Probably the biggest reason why the movie works so well, beyond how well it is written, is its visual extravagance. This movie is a stunning visual treat. It’s not surprising given that Kenneth Branagh is behind this film, since he brings almost operatic grandeur to every production he does, whether it’s his four hour long staging of Hamlet (1996), or his venture into the Marvel cinematic universe with Thor (2011). Cinderella continues that stellar track record with colorful cinematography and eye-catching production design. The ball scene alone is an unrivaled visual feast. But, even with the incredible work put into the production, it doesn’t overwhelm either. The film manages to keep itself firmly grounded and doesn’t try to distract you with its visuals either. Really, some of the best parts of the movie actually take place in some of the darker settings, like a late confrontation between Cinderella and her step-mother in the attic, which has a nice gloomy atmosphere to it. But, when the film calls for it, the epic grandeur delivers beautifully. It also takes its cues from the classic Disney version as well, trying to match some of its most standout visual moments in th same way. There’s a scene when Cinderella arrives at the ball which calls to mind the same moment from the animated film. It’s not trying to copy it shot for shot, but rather invoke the same sense of wonder, and it manages to do it very well. The production design and costumes were done by multi award winning veterans Dante Ferretti and Sandy Powell, and Cinderella represents the two working at their highest level.
Anoter thing that helps to make the movie work especially well is the performances. One of the saving graces for most of Disney’s live action remakes has been their castings, especially in the villain roles. Glenn Close delivered a delightfully over-the-top performance as Cruella de Vil in 101 Dalmatians, while Angelina Jolie’s Maleficent was that movie’s only redeemable feature. In Cinderella, the cast is top to bottom exceptionally well-rounded, especially with the two leads. Lily James (who’s been recently seen on Downton Abbey) manages to bring a lot of depth to a character that’s notoriously hard to get right in a performance. How do you make such a subservient character relatable and complex? In this film, Cinderella is instilled with the lesson of having strength through kindness, and it’s a character trait that Ms. James perfectly brings out in the character. She remains kind and noble, even against overwhelming hatred, and that’s where her strength as a character comes alive. But, even she is overshadowed in the movie by a knockout performance by Cate Blanchett as the villainous Lady Tremaine. Blanchett shows once again why she is one of our greatest living actresses by taking on the role of the wicked stepmother that we all know, but also finding the depth behind that villainy as well. She chews up the scenery like nobody’s business and commands every moment. Naturally, she’s a big name that Disney always tries to go for with these important character roles, and it’s nice to see she’s not wasted here. The rest of the cast also is very strong. The two step sisters are hilariously over-the-top, and Helena Bonham Carter manages to deliver a nice subdued turn as the charming Fairy Godmother. And speaking of charming, Richard Madden (of Game of Thornes fame) is able to make the most of a character who has very often been underwritten in most retellings of the story, including the animated version. His Prince character actually is given a worthy arc to go along with the story that compliments Cinderella’s story very nicely.
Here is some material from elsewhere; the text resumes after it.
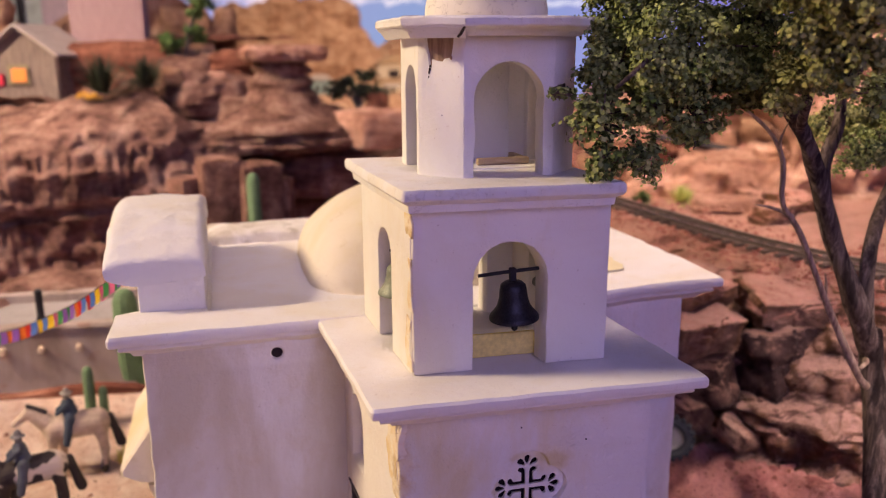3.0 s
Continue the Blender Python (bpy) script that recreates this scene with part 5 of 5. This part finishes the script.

If the film has a flaw at all, it might be with some of the visual effects. The grounded visuals of the film, which relies heavily on practical sets, are so well done, that it actually becomes distracting when you see an out-of-place CGI effect put into place. Not all the visual effects are terrible though. Some of the set extensions are stunning to look at, and there is a jaw-droppingly gorgeous moment when Cinderella’s dress is transformed by the Fairy Godmother into the ball gown. But what doesn’t work so well is the animation used on the animal characters, particularly the mice. I know the mice where important characters in the original film, and their presence her is a nice nod to the classic. But, the film here chooses to portray them as realistic looking mice, animated through CGI. Unfortunately, as hard as they tried, the animators could not pull off the trick. The CGI mice still just look too fake, and unfortunately lack personality. The animation looks even more distracting later in the film when the animals are transformed into Cinderella’s coach horses and footmen. The end result just comes off as a bit too rubbery. Still, I don’t fault the filmmakers so much as just the overwhelming reliance that the industry puts on CGI tinkering. For a film that does so well with practically built visuals, it’s somewhat unnecessary to include so much computer enhanced imagery. It doesn’t spoil it too much; it just becomes something of a distraction over the course of an otherwise tightly controlled production.
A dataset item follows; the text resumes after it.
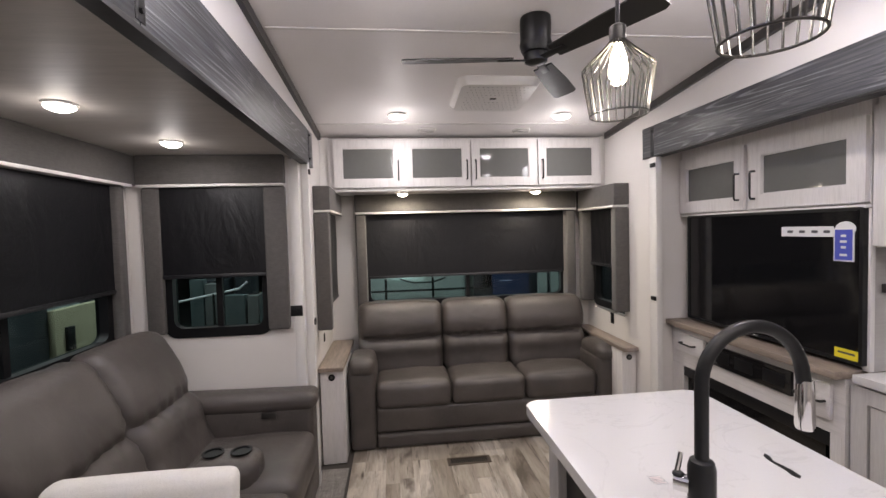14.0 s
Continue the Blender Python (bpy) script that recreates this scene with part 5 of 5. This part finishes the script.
part("cloth", boxed(1.98, 2.58, 8.14, 8.16, 0.30, 0.97), SIGN_BLUE, bn)
lettering(bn, "RELAX", Matrix.Translation((2.20, 8.136, 0.865)) @ pose(0, 0, 0, 90, 0, 0), 0.13, STICKER)
part("banner_stand", boxed(2.25, 2.31, 8.145, 8.175, -1.0, 0.31), BLACK_METAL, bn)
part("print_bar", boxed(2.1, 2.3, 8.134, 8.139, 0.70, 0.72), PALE_BLUE, bn)
for x0, x1, z1 in ((2.66, 2.8, 1.3), (2.86, 3.3, 1.2)):
    solid("display_case", boxed(x0, x1, 7.9, 7.96, -1.0, z1), SIDING, "pale upright display case in the hall", "display case")
for k, (x0, x1, y, z0, z1, mm) in enumerate(((-1.75, -1.45, 6.3, 0.2, 1.06, DARKSKIN), (-1.40, -1.22, 6.5, -0.2, 1.6, DARKSKIN), (-1.20, -1.04, 6.6, 0.2, 0.85, DARKSKIN), (-1.02, -0.62, 6.8, 0.55, 1.7, DARKSKIN))):
    solid("display_cabinet", boxed(x0, x1, y, y + 0.3, -1.0, z1, 0.01), mm, "tall display cabinet in the hall", "display cabinet")
TEAL = plain("dull_teal_board", (0.06, 0.083, 0.086), 0.5, vary=0.1)
DULL = plain("dull_grey_board", (0.11, 0.118, 0.118), 0.5, vary=0.15)
for x0, x1, y, z1, mm in ((-1.74, -1.60, 6.15, 1.09, TEAL), (-1.59, -1.46, 6.15, 1.04, DULL), (-1.375, -1.165, 6.1, 0.915, TEAL), (-1.15, -1.035, 6.12, 0.9, DULL), (-1.025, -0.93, 6.1, 0.93, TEAL)):
    solid("hall_crate", boxed(x0, x1, y, y + 0.12, -1.0, z1, 0.01), mm, "dull teal-grey upright crate standing in the hall", "crate")
t = thing("leaning_pipe_rack", (-1.5, 6.0, -1.0), "white sloping pipe on a black post in the hall", "pipe rack")
part("pipe", tube(bmesh.new(), [(-1.8, 6.05, 0.88), (-1.2, 6.05, 0.99), (-1.12, 6.05, 1.06)], 0.012, 8), STICKER, t)
part("post", tube(bmesh.new(), [(-1.46, 6.05, -1.0), (-1.46, 6.05, 0.95)], 0.014, 8), BLACK_METAL, t)
CREAM_DOOR = plain("cream_lit_panel", (0.42, 0.385, 0.26), 0.5, vary=0.12)
t = thing("trailer_entry", (-2.1, 4.7, -1.0), "dark trailer entry wall with a cream door beside the window", "trailer entry")
part("dark_wall", boxed(-2.2, -2.06, 4.02, 4.69, -1.0, 1.12, 0.01), DARKSKIN, t)
part("dark_wall", boxed(-2.2, -2.06, 5.22, 5.55, -1.0, 1.12, 0.01), DARKSKIN, t)
d = part("door", boxed(-2.08, -2.02, 4.695, 5.215, -0.9, 1.04, 0.01), CREAM_DOOR, t, "cream door")
part("handle", boxed(-2.02, -1.995, 4.78, 4.86, 0.72, 0.9, 0.006), BLACK_METAL, d)
t = thing("hanging_tag", (-1.06, 3.05, 1.1), "small white paper tag hanging against the window pane", "tag")
part("card", boxed(-1.0705, -1.069, 3.03, 3.07, 1.1, 1.19, 0.0004), STICKER, t)
part("print_bar", boxed(-1.0688, -1.0683, 3.045, 3.055, 1.12, 1.17), SIGN_BLUE, t)
part("string", rod(bmesh.new(), (-1.0695, 3.05, 1.19), (-1.0695, 3.05, 1.28), 0.001, n=5), STICKER, t)
t = thing("spare_jack", (0.95, 6.3, -1.0), "black steel trailer jack frame outside the rear window", "jack")
part("post", tube(bmesh.new(), [(0.86, 6.3, -1.0), (0.86, 6.3, 1.0)], 0.014, 8), BLACK_METAL, t)
part("cross_bar", tube(bmesh.new(), [(0.05, 6.3, 0.86), (1.5, 6.3, 0.86)], 0.012, 8), BLACK_METAL, t)
part("post", tube(bmesh.new(), [(0.32, 6.3, -1.0), (0.32, 6.3, 1.0)], 0.014, 8), BLACK_METAL, t)
for x0, x1, y0, y1 in ((-40, -39.8, -40, 40), (39.8, 40, -40, 40), (-40, 40, 39.8, 40), (-40, 40, -40, -39.8)):
    solid("hall_wall", boxed(x0, x1, y0, y1, -1.0, 7.0), DARKSKIN, "dark hall wall far away", "wall", "structure")
solid("hall_roof", boxed(-40, 40, -40, 40, 7.0, 7.2), DARKSKIN, "dark hall roof", "ceiling", "structure")

# ---------------------------------------------------------------- tiles and planks
wall_tiles = tagged(new("backsplash"), "white and grey patterned tile backsplash", "backsplash", kind="structure")
BASES["backsplash"] = Vector((0, 0, 0))
part("grout", boxed(2.857, 2.869, 0.92, 2.841, 0.90, 1.45), plain("grout", (0.5, 0.49, 0.48), 0.8), wall_tiles)
tile_mesh = mesh_of("tile", boxed(-0.004, 0.004, -0.0655, 0.0655, -0.0655, 0.0655, 0.0015, 1), TILE)
for i in range(9):
    for j in range(4):
        o = new("tile", tile_mesh)
        o.parent = wall_tiles
        o.location = (2.856, 2.766 - 0.133 * i, 0.988 + 0.133 * j)

PLANK, _pn, _pb = material("weathered_plank", 0.38)
_v = coords(_pn, (5.5, 0.8, 1), random_shift=True)
_info = _pn.nodes.new("ShaderNodeObjectInfo")
_tone = ramp(_pn, _info.outputs["Random"], (0.0, (0.3, 0.265, 0.225)), (0.3, (0.44, 0.4, 0.35)), (0.6, (0.54, 0.5, 0.447)), (1.0, (0.64, 0.6, 0.545)))
_g1 = noise_tex(_pn, _v, 1.5, 8.0, 0.68, 0.5)
_g2 = noise_tex(_pn, coords(_pn, (22, 1.2, 1), random_shift=True), 3.0, 5.0, 0.6)
_blot = noise_tex(_pn, coords(_pn, (4.4, 1.25, 1), random_shift=True), 1.7, 5.0, 0.6, 0.6)
_c = blend(_pn, ramp(_pn, _g1, (0.36, (0.12, 0.12, 0.12)), (0.57, (1, 1, 1))), (0.23, 0.195, 0.158), _tone)
_c = blend(_pn, 0.3, _c, ramp(_pn, _g2, (0.3, (0.22, 0.2, 0.18)), (0.7, (0.6, 0.565, 0.52))), "OVERLAY")
_c = blend(_pn, ramp(_pn, _blot, (0.49, (0, 0, 0)), (0.67, (0.92, 0.92, 0.92))), _c, (0.09, 0.071, 0.054))
_k = node(_pn, "ShaderNodeTexVoronoi", Scale=1.5)
_pn.links.new(coords(_pn, (6, 1.4, 1), random_shift=True), _k.inputs["Vector"])
_c = blend(_pn, ramp(_pn, _k.outputs["Distance"], (0.03, (0.95, 0.95, 0.95)), (0.13, (0, 0, 0))), _c, (0.045, 0.034, 0.026))
_crack = noise_tex(_pn, coords(_pn, (30, 0.9, 1), random_shift=True), 2.0, 7.0, 0.65, 1.2)
_c = blend(_pn, ramp(_pn, _crack, (0.595, (0, 0, 0)), (0.655, (0.85, 0.85, 0.85))), _c, (0.07, 0.056, 0.044))
_pn.links.new(_c, _pb.inputs["Base Color"])
bump(_pn, _pb, _g2, 0.15, 0.001)

floor_ob = bpy.data.objects["floor"]
rng = random.Random(3)
shared = {}
x = 0.104
while x < 2.13:
    wide = rng.choice((0.088, 0.112, 0.138))
    y = -1.6 - rng.uniform(0, 0.5)
    while y < 4.9:
        length = rng.choice((0.46, 0.61, 0.76, 0.91))
        a, b = max(y, -1.6), min(y + length, 4.92)
        key = (wide, round(b - a, 2))
        if key[1] > 0.04:
            if key not in shared:
                shared[key] = mesh_of("plank", boxed(-wide / 2 + 0.0002, wide / 2 - 0.0002, -key[1] / 2 + 0.0002, key[1] / 2 - 0.0002, -0.006, 0.0, 0.0004, 1), PLANK)
            o = new("plank", shared[key])
            o.parent = floor_ob
            o.location = (x + wide / 2, (a + b) / 2, 0.0)
        y += length
    x += wide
Overall, I am very pleased to see Disney finally get the formula right for a change. After coming up short so many times before, it’s great to see a remake from the House of Mouse that is actually worthy and respectful to it’s source rather than exploitive. A lot of credit should go to director Kenneth Branagh, who brought his usual visual flair to a story that was perfectly suited for it, as well as to writer Chris Weitz who managed to bring a great deal of depth and wit to this retelling; something that the other fairy tale remakes have been lacking. As someone who grew up with the classic Disney versions of these fairy tales, and one who has been incredibly disappointed with the remakes so far, it pleases me enormously to see that Cinderella was given a worthy treatment. The story itself is simple and uncomplicated and it’s a pleasurable experience for all audiences. Clearly it’s targetted towards the young girl demographic, and it hits that target with sniper like accuracy, but audiences of all kinds will still find a lot to enjoy in this movie. Of course, this won’t be Disney’s last live action adaptation of one of their animated classics. Some of the adaptations do look promising (like Jon Favreau’s Jungle Book in 2016) while others are not so much (Tim Burton’s recently announced Dumbo remake). At least now we have an example of how to do it right. So, if your nostalgic for some classic Disney storytelling, or just want to see a lavishly put together big screen fairy tale, then you should defiantly check out this new version of Cinderella. It’s further proof that assured direction and thoughtful storytelling can indeed deliver something magical.